Même si cet exemple a de quoi faire sourire, il illustre un usage de plus en plus courant. Selon Emily DeJeu, professeure à l’université Carnegie Mellon, ces outils séduisent pour leur efficacité. Un recruteur peut déléguer à une IA le soin de poser des questions standards, d’évaluer les réponses en temps réel, et de noter l’ensemble sans pause-café. « C’est une réponse au besoin de rapidité et de simplification », observe-t-elle.

Ces systèmes repèrent des mots-clés, analysent l’intonation, mesurent le temps de réponse. Ils n’oublient rien, ne se lassent pas, et appliquent les mêmes critères à tous les candidats. Le revers, c’est qu’ils manquent de souplesse. Une hésitation, une digression ou une phrase mal structurée peut faire tomber la note finale. Et pour les jeunes postulants, souvent en début de parcours, cela crée un filtre supplémentaire. Certains ne réalisent même pas qu’ils ne parlent à personne.

Préparer sa voix, sa tenue et ses mots comme pour une présentation en public

Selon Emily DeJeu, il ne faut pas sous-estimer l’entretien vidéo, même s’il n’y a personne de l’autre côté. « C’est le même type de préparation que je vous recommanderais avant de prendre la parole en public », insiste-t-elle. Son conseil tient en trois points simples, qu’elle appelle les « trois V ».

Le premier concerne l’apparence, qu'elle appelle Visuals. L’IA analyse votre posture, votre tenue, vos gestes. Le moindre détail visuel entre dans l’équation. Un fond d’écran encombré, un regard fuyant ou un sourire absent peuvent jouer en votre défaveur. Mieux vaut prévoir un cadre neutre, une tenue professionnelle et des expressions engageantes.

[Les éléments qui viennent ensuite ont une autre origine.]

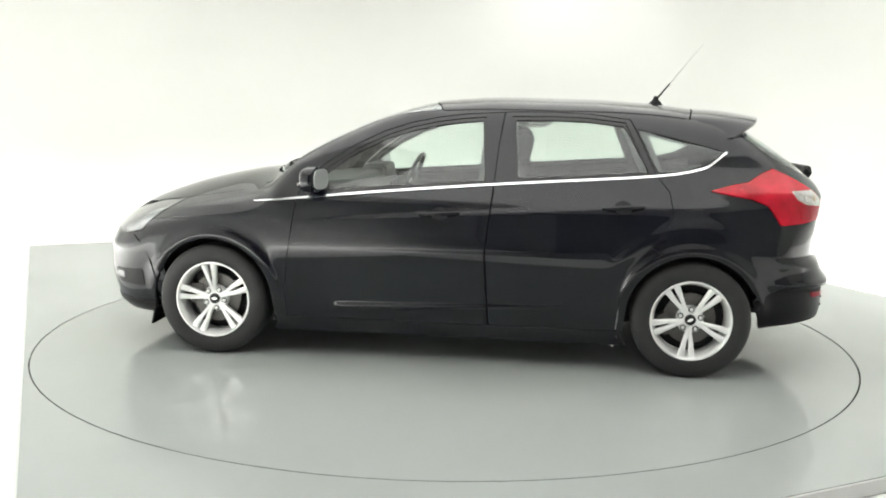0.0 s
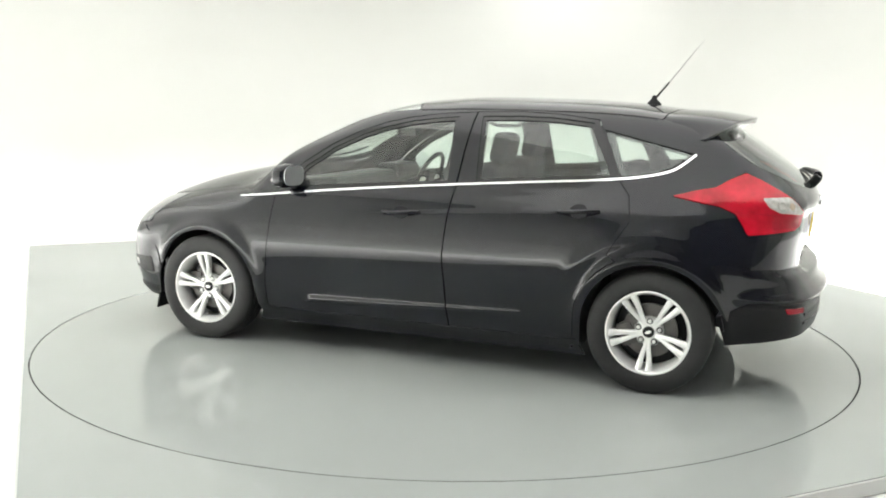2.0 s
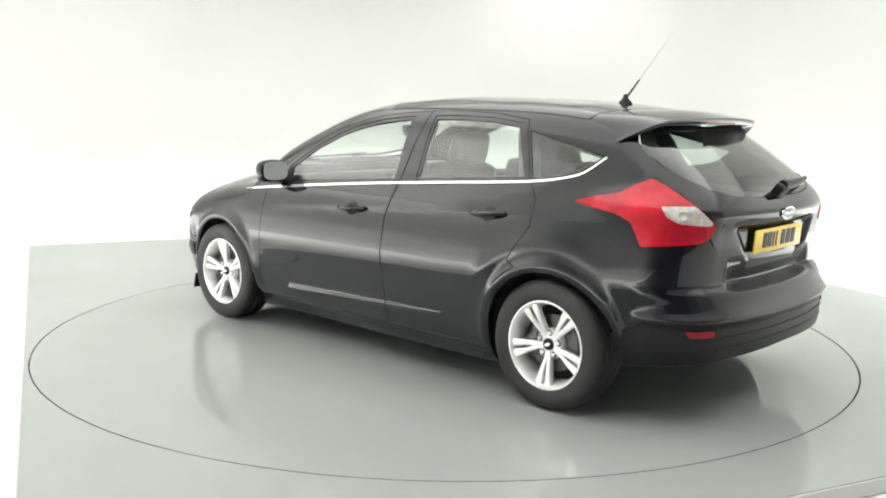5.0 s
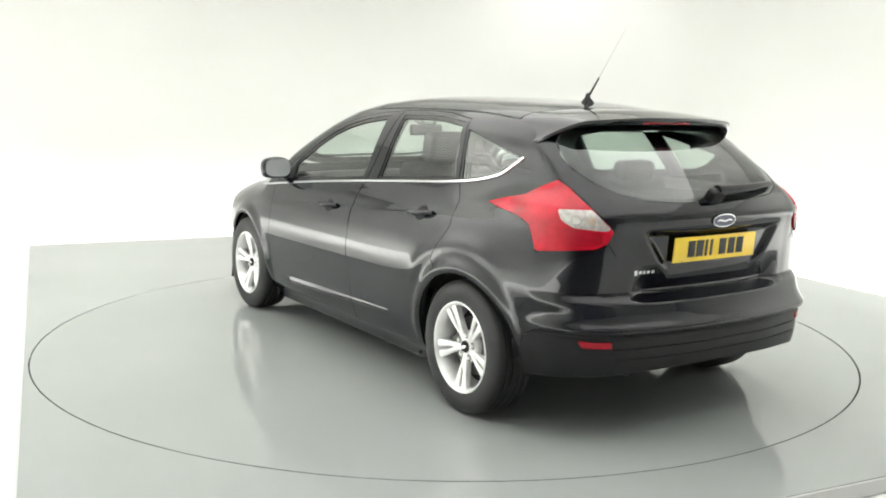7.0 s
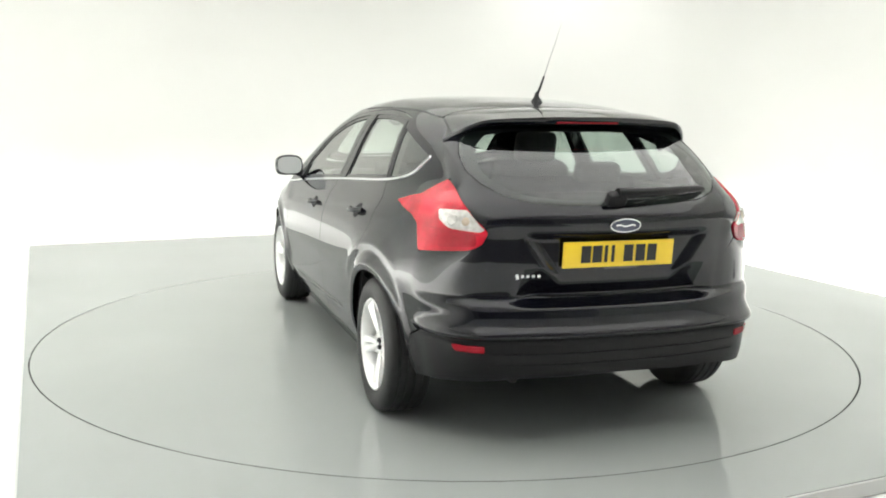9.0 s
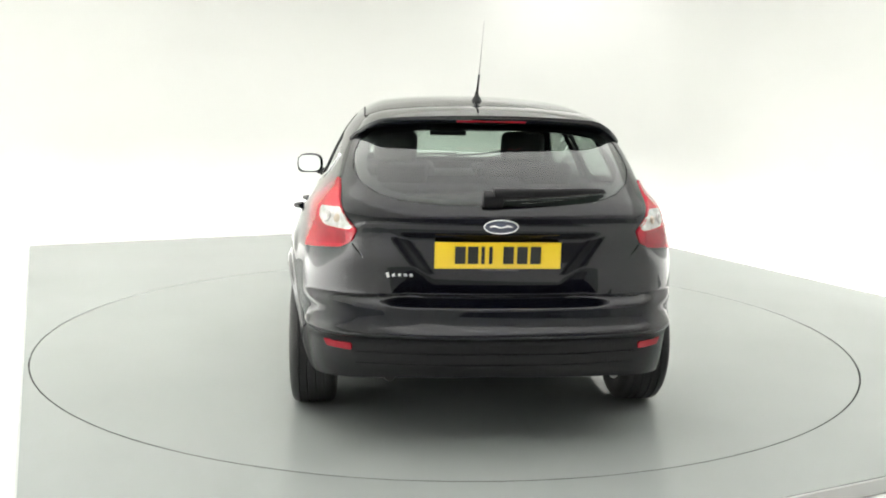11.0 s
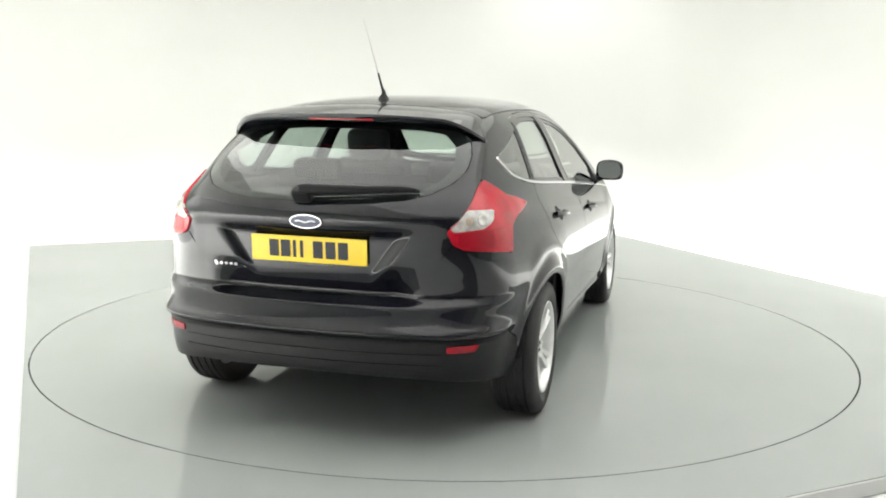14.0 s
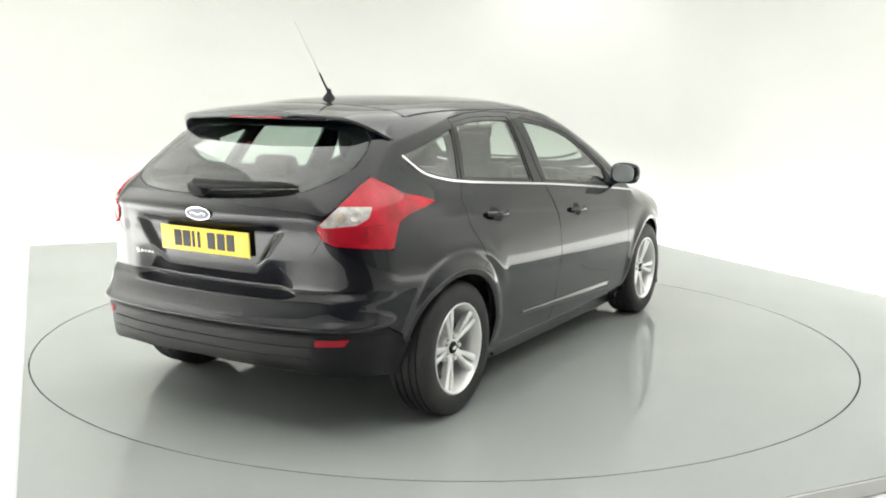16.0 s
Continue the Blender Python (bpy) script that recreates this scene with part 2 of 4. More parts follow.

Le deuxième point touche à la voix, soit Vocals. L’IA note le débit, les silences, la régularité. Il faut donc s’entraîner à parler sans se perdre, sans digression. Réduire les mots parasites, poser la voix, ponctuer clairement ses réponses. L’enregistrement doit donner l’impression d’un discours clair, direct, sans incertitude.

Enfin, le dernier « V » renvoie au vocabulaire, ou Verbals. L’outil repère les termes attendus dans l’offre d’emploi. L'experte recommande de les utiliser plusieurs fois, de manière naturelle, sans réciter une fiche. « Un recruteur humain ne comptera pas combien de fois vous dites "leadership collaboratif", mais une IA si », explique-t-elle.

Cette préparation s’impose surtout dans les postes d’entrée de gamme, où les candidats sont nombreux. Les recruteurs y voient un moyen de pré-sélection rapide. Les jeunes diplômés, en particulier, sont les premiers concernés. « Ils vivent un moment instable, parfois désorientant », souligne Emily DeJeu. Ce contexte ajoute une pression supplémentaire, d’autant plus que la technologie reste perfectible.

La suite du processus reste souvent humaine. Mais pour arriver jusque-là, et même si on a peur qu'à terme, les robots ne nous volent notre travail, il faut réussir cette première étape numérique. D’où l’importance de se préparer sérieusement, même quand l’interlocuteur s’appelle « Alex » et n’a pas grand-chose d’humain.